Atravessando a Avenida do Atlântico, filas se estendem pela quadra. Há leite em pó. As pessoas enfrentam o calor, pacientemente, para pôr dois quilos do produto na sacola e sair a passo acelerado. A empresa de laticínios Los Andes foi nacionalizada há sete anos por Chávez. As filas de dezenas de metros para comprar dois quilos de leite em pó passam sob um desenho do ex-presidente na parede.

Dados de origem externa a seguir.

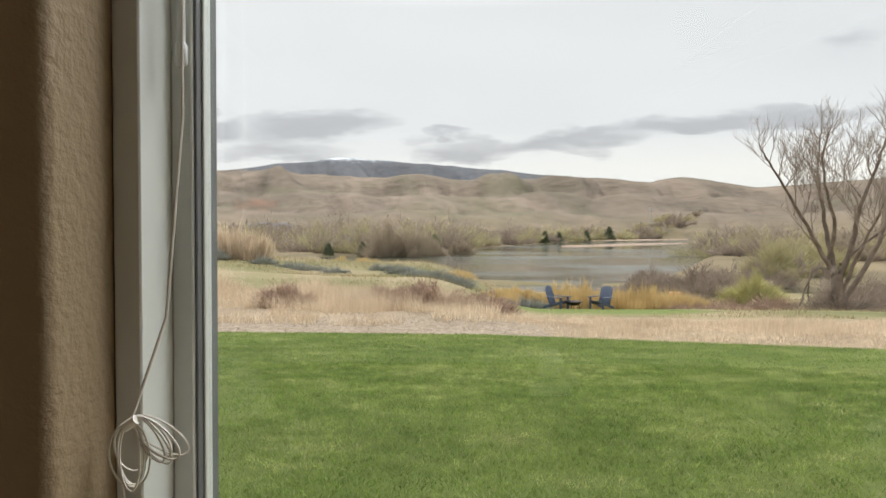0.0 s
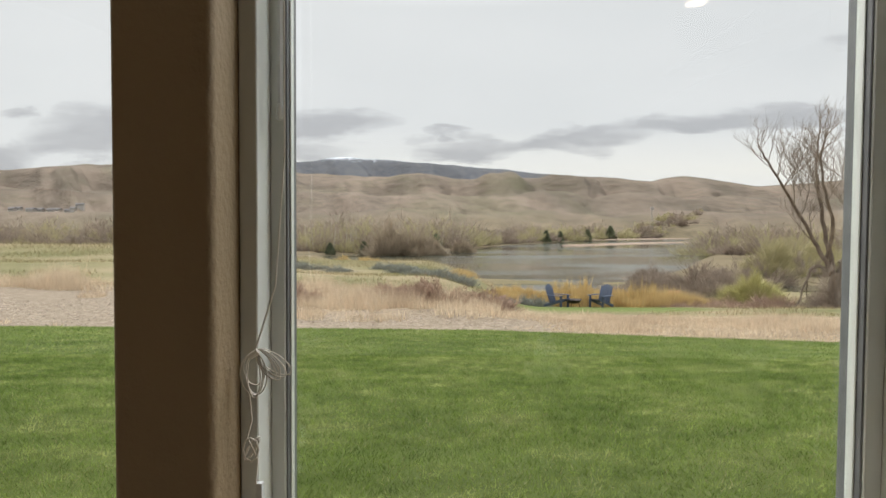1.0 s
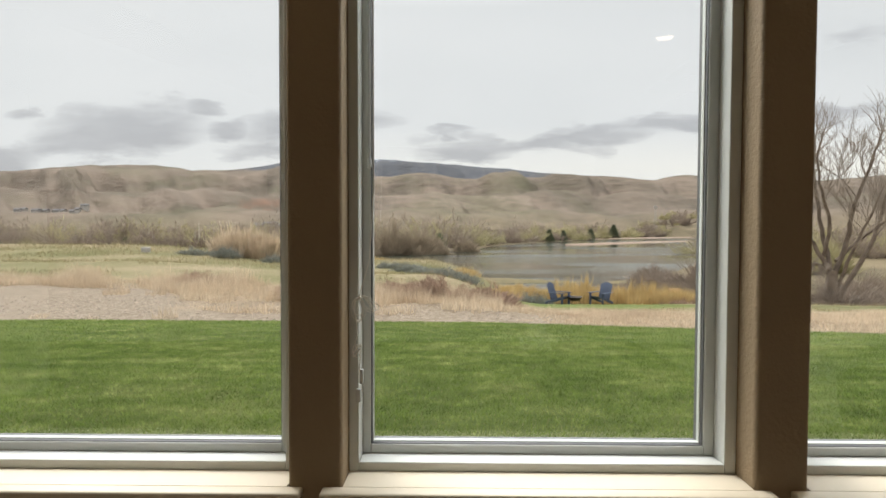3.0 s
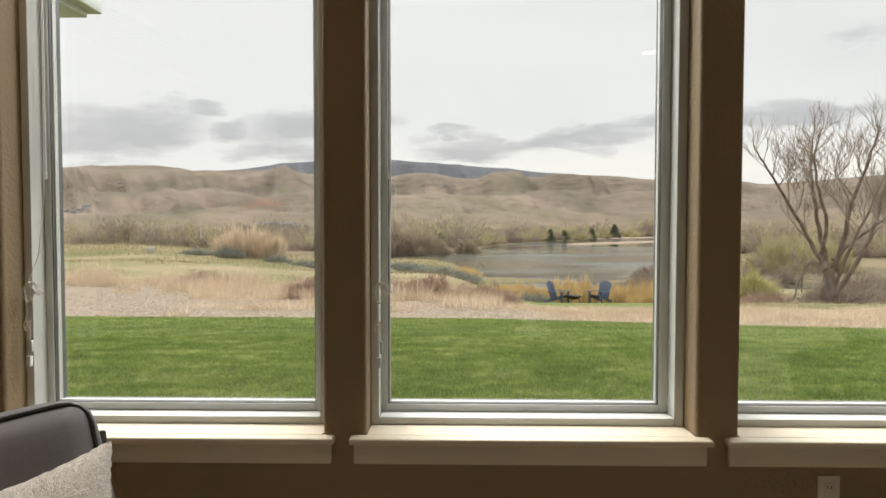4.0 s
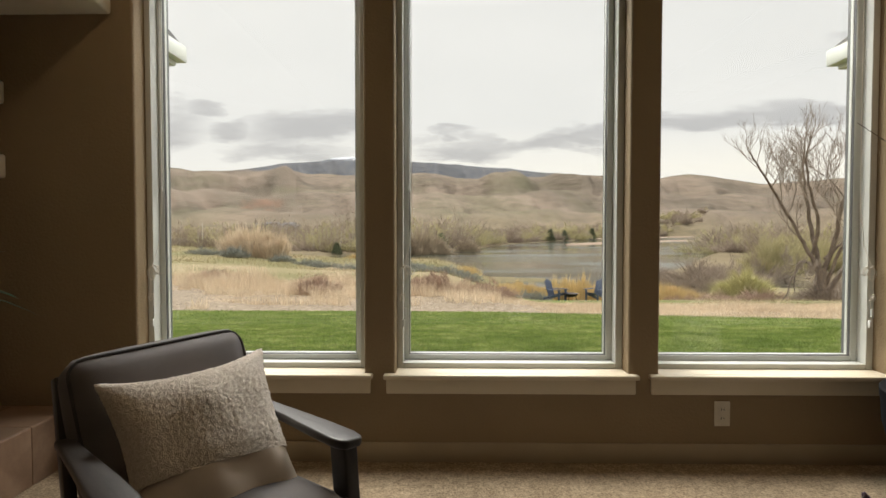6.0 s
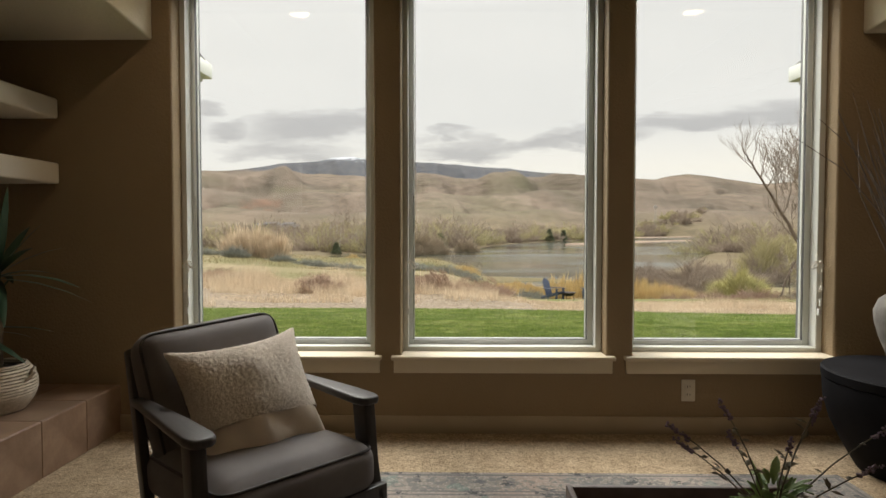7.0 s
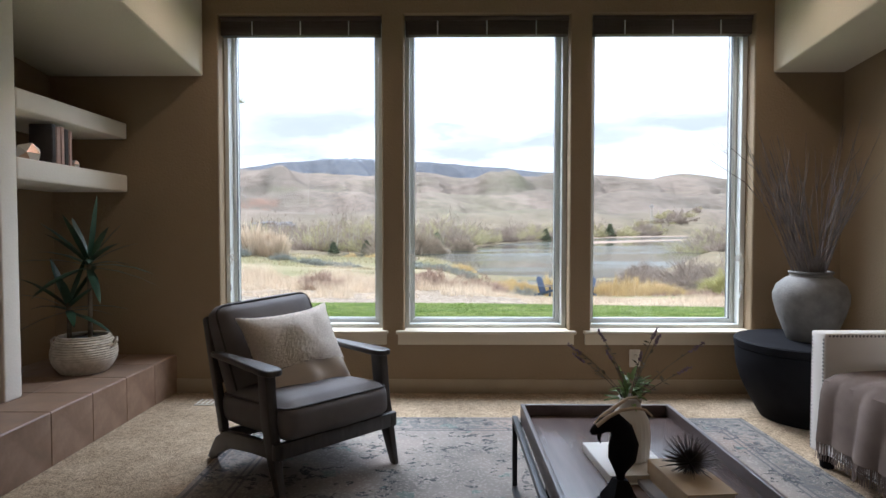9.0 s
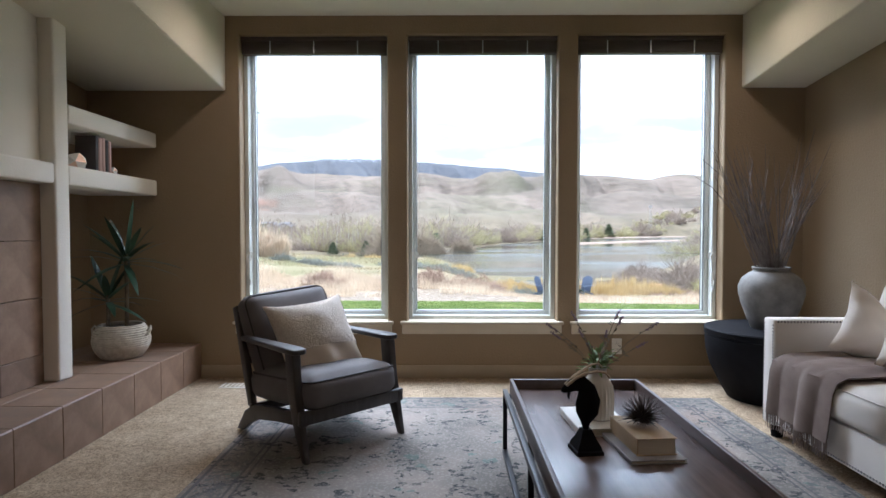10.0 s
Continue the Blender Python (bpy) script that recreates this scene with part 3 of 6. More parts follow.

O dia 17, sexta-feira, é um pouco mais fresco. Mas não nos quartos do hospital da Universidade Central, no bairro Los Chaguaramos. Pessoas se amontoam em camas precárias, lençóis puídos, sem ventilação, muito menos ar-condicionado nas paredes de pintura descascada em nítido sinal de abandono. Os alimentos colocados em cabeceiras são os que parentes levaram de casa para pacientes. Tenta-se não passar fome. Senhores de idade, com o olhar vazio dos desesperançados, miram a janela aberta, alheios ao mundo. Muitos deles solitários. Bolsas de soro são improvisadas. Uma mulher, percebendo a presença de jornalistas, comenta:
– Os medicamentos dos quais minha mãe precisa foram comprados fora. O médico nos deu a lista. E faltam vários.
SAÚDE PÚBLICA
Basta um centavo de dólar para encher o tanque. Mas comida e remédios são artigos de luxo
Mal sai do hospital, a reportagem depara, no mesmo bairro, com casas ribeirinhas – mas não em um rio. Estão às margens de um esgoto! O carro desliza por entre montanhas que separam a cidade do Mar do Caribe. Gasolina na reserva, hora de abastecer. Bastam 4,73 bolívares para encher o tanque, com 48,73 litros. É um centavo de dólar. Valor simbólico. Altamente simbólico para um país em que o petróleo é responsável por 96% das divisas, e a produção de bens essenciais, escassa. Onde se opera uma triste contradição: enche-se o tanque, mas comida e remédios são artigos de luxo.